Excerpt from “Showered By Grace”

“One evening we walked out onto the front porch with a fresh cup of hot coffee in hand. Night had fallen, and there was a slight chill in the air as we settled into our chairs. Sipping our coffee in comfortable silence, my mind drifted back into the past. I had never known love like Scott and I shared and did not know this kind of love even existed. My first husband, the father of my children, had loved me as I had loved him, and he was a good father and provider, but our relationship was completely different. The lack of emotional intimacy between us spread into other areas of our marriage and after 17 years led him to seek affection/love elsewhere. He moved out in 1995, and the divorce was finalized in January of 1996. The years that followed were hellish. I lost everything that mattered to my heart. A part of me died when the dust finally settled and I was completely alone. I functioned on auto-pilot. The pain morphed into numbness as life turned into bleak emptiness and extra work to make ends meet. A friend had suggested I needed to find someone to help me raise my children, but I had no interest in meeting anyone or dating. I paid my own way, working overtime, weekends, and holidays to cover living expenses, food, and basic needs, and I had sold the extra furniture and many things I had wanted to keep in order to live.

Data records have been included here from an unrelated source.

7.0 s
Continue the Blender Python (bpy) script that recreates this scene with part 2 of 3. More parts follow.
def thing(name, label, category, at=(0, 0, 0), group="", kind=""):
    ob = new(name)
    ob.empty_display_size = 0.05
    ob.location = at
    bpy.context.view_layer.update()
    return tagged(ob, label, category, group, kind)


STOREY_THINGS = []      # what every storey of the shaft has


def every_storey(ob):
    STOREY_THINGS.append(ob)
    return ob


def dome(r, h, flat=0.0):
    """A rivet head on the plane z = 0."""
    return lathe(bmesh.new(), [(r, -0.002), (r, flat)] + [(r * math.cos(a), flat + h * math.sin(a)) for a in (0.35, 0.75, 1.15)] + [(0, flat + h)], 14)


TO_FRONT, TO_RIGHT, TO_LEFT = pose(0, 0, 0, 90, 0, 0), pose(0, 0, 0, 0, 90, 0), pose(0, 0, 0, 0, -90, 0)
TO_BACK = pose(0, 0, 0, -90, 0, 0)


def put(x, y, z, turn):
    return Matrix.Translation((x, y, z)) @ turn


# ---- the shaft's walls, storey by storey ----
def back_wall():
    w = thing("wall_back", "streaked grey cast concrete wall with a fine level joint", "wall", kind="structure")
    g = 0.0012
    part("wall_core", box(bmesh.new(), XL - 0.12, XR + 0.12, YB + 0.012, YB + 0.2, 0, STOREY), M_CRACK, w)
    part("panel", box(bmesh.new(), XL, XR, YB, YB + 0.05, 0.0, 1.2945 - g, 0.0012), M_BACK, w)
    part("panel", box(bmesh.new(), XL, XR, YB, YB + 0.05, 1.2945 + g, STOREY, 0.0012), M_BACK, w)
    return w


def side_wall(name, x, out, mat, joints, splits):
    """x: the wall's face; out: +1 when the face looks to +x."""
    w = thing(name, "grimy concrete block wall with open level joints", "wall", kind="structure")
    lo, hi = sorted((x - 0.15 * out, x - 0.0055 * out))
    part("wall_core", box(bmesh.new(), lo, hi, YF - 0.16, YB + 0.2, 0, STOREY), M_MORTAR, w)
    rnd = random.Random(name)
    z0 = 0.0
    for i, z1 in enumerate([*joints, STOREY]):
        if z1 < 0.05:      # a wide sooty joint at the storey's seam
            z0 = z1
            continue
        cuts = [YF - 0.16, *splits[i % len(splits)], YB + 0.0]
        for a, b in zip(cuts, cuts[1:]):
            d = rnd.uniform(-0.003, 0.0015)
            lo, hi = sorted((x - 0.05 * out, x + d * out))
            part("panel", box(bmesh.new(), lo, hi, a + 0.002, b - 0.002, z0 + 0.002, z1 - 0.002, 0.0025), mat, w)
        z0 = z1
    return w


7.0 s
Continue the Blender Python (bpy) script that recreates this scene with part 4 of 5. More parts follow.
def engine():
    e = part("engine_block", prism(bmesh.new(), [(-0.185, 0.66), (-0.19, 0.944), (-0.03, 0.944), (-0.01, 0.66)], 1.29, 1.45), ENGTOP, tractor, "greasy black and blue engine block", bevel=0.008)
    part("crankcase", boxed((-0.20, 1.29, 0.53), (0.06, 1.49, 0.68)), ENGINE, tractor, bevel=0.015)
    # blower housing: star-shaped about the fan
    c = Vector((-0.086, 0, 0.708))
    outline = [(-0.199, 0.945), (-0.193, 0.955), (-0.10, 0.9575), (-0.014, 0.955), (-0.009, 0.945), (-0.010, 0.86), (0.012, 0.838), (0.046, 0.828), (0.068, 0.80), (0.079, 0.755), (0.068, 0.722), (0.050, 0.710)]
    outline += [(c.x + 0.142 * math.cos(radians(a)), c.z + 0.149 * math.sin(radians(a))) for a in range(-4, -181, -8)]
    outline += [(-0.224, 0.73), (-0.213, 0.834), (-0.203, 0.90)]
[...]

I had prayed when the father of my children left the home, but had no faith in my own prayers, and hoped against hope that maybe God would help me. I had not earned God’s favor and doubted I would receive much help. I had felt insignificant in life from early childhood and had accepted that rejection as God’s view of me. I was just another one of those throwaway kids who would never amount to anything. “Those poor girls don’t stand a chance,” I overheard someone say at a family gathering when I was a child, and I never forgot those words. The people at church treated me just like my family. I understood the church to be God’s house and the people who attended to be God’s people. In my young mind, if they rejected me, then God rejected me. I did not fit in with my family or the church people. I had never fit in anywhere and was constantly aware that I was different. That perception had crippled me with fear and insecurity the majority of my life. I had loved hearing the Bible stories about Jesus and singing all the songs we learned in Sunday School in childhood. My father had dropped my sister and me off at Sunday School and picked us up during the years we lived with him, and once we started living with Aunt Lucy we rode the church bus to a local Baptist church every Sunday morning. I wanted to believe that Jesus loved all the children of the world, but I did not have parents like everyone else. Life was not normal while I was growing up. Something was wrong with me because God did not love me as much as other children who did have parents and families. Now in my late 40s, God had brought a man into my life whose love far exceeded all my hopes and dreams. I was blessed to have a man I loved, respected, trusted, and desired deeply.

Scott took my hand, and we walked off the porch into the yard under the night sky. All the past hurt, anger, disappointment, betrayal, and resignation washed over me as I stood hand in hand with this wonderful man. I did not understand why God had chosen to bless us so amazingly. Perhaps we had gone through enough heartache in our lives to earn some love and joy. Happiness and gratitude filled my heart as I gazed up at the stars.”

– shared from the chapter, “The Land of Goshen”.